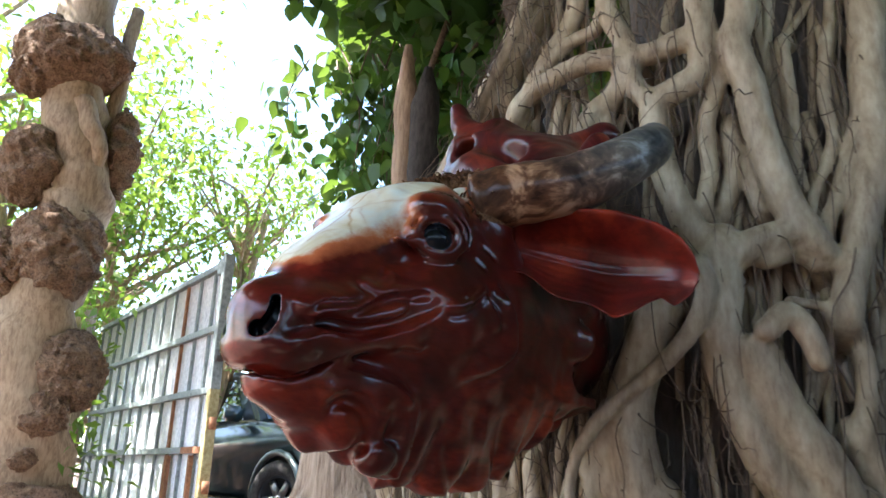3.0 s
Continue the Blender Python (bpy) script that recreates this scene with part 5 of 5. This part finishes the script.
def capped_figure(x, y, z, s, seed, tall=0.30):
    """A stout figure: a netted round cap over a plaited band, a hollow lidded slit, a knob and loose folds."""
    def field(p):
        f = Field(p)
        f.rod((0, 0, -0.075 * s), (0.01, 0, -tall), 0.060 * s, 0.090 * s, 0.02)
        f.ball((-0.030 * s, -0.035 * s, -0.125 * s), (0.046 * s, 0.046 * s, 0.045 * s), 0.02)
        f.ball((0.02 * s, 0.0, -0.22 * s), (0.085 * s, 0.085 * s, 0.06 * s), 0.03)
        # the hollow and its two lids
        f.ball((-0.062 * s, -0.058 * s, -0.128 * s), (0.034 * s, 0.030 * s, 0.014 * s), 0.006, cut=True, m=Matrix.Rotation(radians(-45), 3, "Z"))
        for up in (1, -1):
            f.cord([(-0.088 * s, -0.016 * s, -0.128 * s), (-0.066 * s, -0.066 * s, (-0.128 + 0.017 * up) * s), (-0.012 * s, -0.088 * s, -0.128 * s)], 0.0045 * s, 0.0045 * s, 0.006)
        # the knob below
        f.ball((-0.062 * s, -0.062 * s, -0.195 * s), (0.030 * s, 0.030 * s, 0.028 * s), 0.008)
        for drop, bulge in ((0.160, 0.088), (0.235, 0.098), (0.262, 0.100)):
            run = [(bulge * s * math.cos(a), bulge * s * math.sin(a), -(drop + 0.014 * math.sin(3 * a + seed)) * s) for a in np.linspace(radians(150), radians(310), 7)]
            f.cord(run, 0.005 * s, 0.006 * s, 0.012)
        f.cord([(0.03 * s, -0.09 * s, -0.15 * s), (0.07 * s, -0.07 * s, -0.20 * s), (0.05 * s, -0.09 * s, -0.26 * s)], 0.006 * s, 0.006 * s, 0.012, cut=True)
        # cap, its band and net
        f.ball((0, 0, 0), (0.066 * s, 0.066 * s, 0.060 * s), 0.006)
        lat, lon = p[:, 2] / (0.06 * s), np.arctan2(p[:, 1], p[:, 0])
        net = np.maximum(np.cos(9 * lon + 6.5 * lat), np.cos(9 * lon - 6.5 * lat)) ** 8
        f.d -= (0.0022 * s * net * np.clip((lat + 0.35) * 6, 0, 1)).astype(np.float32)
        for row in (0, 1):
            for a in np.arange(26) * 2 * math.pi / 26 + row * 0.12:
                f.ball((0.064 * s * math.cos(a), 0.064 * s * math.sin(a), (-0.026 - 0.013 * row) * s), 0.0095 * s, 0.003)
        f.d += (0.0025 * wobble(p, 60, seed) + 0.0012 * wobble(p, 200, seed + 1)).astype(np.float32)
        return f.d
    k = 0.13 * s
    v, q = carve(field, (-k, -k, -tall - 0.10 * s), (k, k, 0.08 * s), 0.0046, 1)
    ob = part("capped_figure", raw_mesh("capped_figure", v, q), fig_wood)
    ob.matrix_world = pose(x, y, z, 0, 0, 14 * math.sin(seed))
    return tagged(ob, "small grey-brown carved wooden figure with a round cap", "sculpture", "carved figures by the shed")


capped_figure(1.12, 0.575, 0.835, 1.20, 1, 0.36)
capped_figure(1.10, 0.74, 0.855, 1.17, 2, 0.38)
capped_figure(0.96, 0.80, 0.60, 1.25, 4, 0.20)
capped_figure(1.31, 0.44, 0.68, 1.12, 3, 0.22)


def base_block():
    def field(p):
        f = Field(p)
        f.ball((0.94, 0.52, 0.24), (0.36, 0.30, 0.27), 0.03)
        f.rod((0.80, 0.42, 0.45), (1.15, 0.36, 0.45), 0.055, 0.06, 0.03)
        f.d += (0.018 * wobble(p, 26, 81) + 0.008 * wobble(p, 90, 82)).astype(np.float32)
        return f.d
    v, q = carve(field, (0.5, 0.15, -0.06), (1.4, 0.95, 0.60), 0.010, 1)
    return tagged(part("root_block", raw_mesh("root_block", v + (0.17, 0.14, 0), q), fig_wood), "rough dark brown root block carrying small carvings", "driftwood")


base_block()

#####

Task prompt.
Each line of the material must be retyped exactly, except that images are omitted.

Full solution.
3.0 s
Continue the Blender Python (bpy) script that recreates this scene with part 5 of 5. This part finishes the script.
def capped_figure(x, y, z, s, seed, tall=0.30):
    """A stout figure: a netted round cap over a plaited band, a hollow lidded slit, a knob and loose folds."""
    def field(p):
        f = Field(p)
        f.rod((0, 0, -0.075 * s), (0.01, 0, -tall), 0.060 * s, 0.090 * s, 0.02)
        f.ball((-0.030 * s, -0.035 * s, -0.125 * s), (0.046 * s, 0.046 * s, 0.045 * s), 0.02)
        f.ball((0.02 * s, 0.0, -0.22 * s), (0.085 * s, 0.085 * s, 0.06 * s), 0.03)
        # the hollow and its two lids
        f.ball((-0.062 * s, -0.058 * s, -0.128 * s), (0.034 * s, 0.030 * s, 0.014 * s), 0.006, cut=True, m=Matrix.Rotation(radians(-45), 3, "Z"))
        for up in (1, -1):
            f.cord([(-0.088 * s, -0.016 * s, -0.128 * s), (-0.066 * s, -0.066 * s, (-0.128 + 0.017 * up) * s), (-0.012 * s, -0.088 * s, -0.128 * s)], 0.0045 * s, 0.0045 * s, 0.006)
        # the knob below
        f.ball((-0.062 * s, -0.062 * s, -0.195 * s), (0.030 * s, 0.030 * s, 0.028 * s), 0.008)
        for drop, bulge in ((0.160, 0.088), (0.235, 0.098), (0.262, 0.100)):
            run = [(bulge * s * math.cos(a), bulge * s * math.sin(a), -(drop + 0.014 * math.sin(3 * a + seed)) * s) for a in np.linspace(radians(150), radians(310), 7)]
            f.cord(run, 0.005 * s, 0.006 * s, 0.012)
        f.cord([(0.03 * s, -0.09 * s, -0.15 * s), (0.07 * s, -0.07 * s, -0.20 * s), (0.05 * s, -0.09 * s, -0.26 * s)], 0.006 * s, 0.006 * s, 0.012, cut=True)
        # cap, its band and net
        f.ball((0, 0, 0), (0.066 * s, 0.066 * s, 0.060 * s), 0.006)
        lat, lon = p[:, 2] / (0.06 * s), np.arctan2(p[:, 1], p[:, 0])
        net = np.maximum(np.cos(9 * lon + 6.5 * lat), np.cos(9 * lon - 6.5 * lat)) ** 8
        f.d -= (0.0022 * s * net * np.clip((lat + 0.35) * 6, 0, 1)).astype(np.float32)
        for row in (0, 1):
            for a in np.arange(26) * 2 * math.pi / 26 + row * 0.12:
                f.ball((0.064 * s * math.cos(a), 0.064 * s * math.sin(a), (-0.026 - 0.013 * row) * s), 0.0095 * s, 0.003)
        f.d += (0.0025 * wobble(p, 60, seed) + 0.0012 * wobble(p, 200, seed + 1)).astype(np.float32)
        return f.d
    k = 0.13 * s
    v, q = carve(field, (-k, -k, -tall - 0.10 * s), (k, k, 0.08 * s), 0.0046, 1)
    ob = part("capped_figure", raw_mesh("capped_figure", v, q), fig_wood)
    ob.matrix_world = pose(x, y, z, 0, 0, 14 * math.sin(seed))
    return tagged(ob, "small grey-brown carved wooden figure with a round cap", "sculpture", "carved figures by the shed")


capped_figure(1.12, 0.575, 0.835, 1.20, 1, 0.36)
capped_figure(1.10, 0.74, 0.855, 1.17, 2, 0.38)
capped_figure(0.96, 0.80, 0.60, 1.25, 4, 0.20)
capped_figure(1.31, 0.44, 0.68, 1.12, 3, 0.22)


def base_block():
    def field(p):
        f = Field(p)
        f.ball((0.94, 0.52, 0.24), (0.36, 0.30, 0.27), 0.03)
        f.rod((0.80, 0.42, 0.45), (1.15, 0.36, 0.45), 0.055, 0.06, 0.03)
        f.d += (0.018 * wobble(p, 26, 81) + 0.008 * wobble(p, 90, 82)).astype(np.float32)
        return f.d
    v, q = carve(field, (0.5, 0.15, -0.06), (1.4, 0.95, 0.60), 0.010, 1)
    return tagged(part("root_block", raw_mesh("root_block", v + (0.17, 0.14, 0), q), fig_wood), "rough dark brown root block carrying small carvings", "driftwood")


base_block()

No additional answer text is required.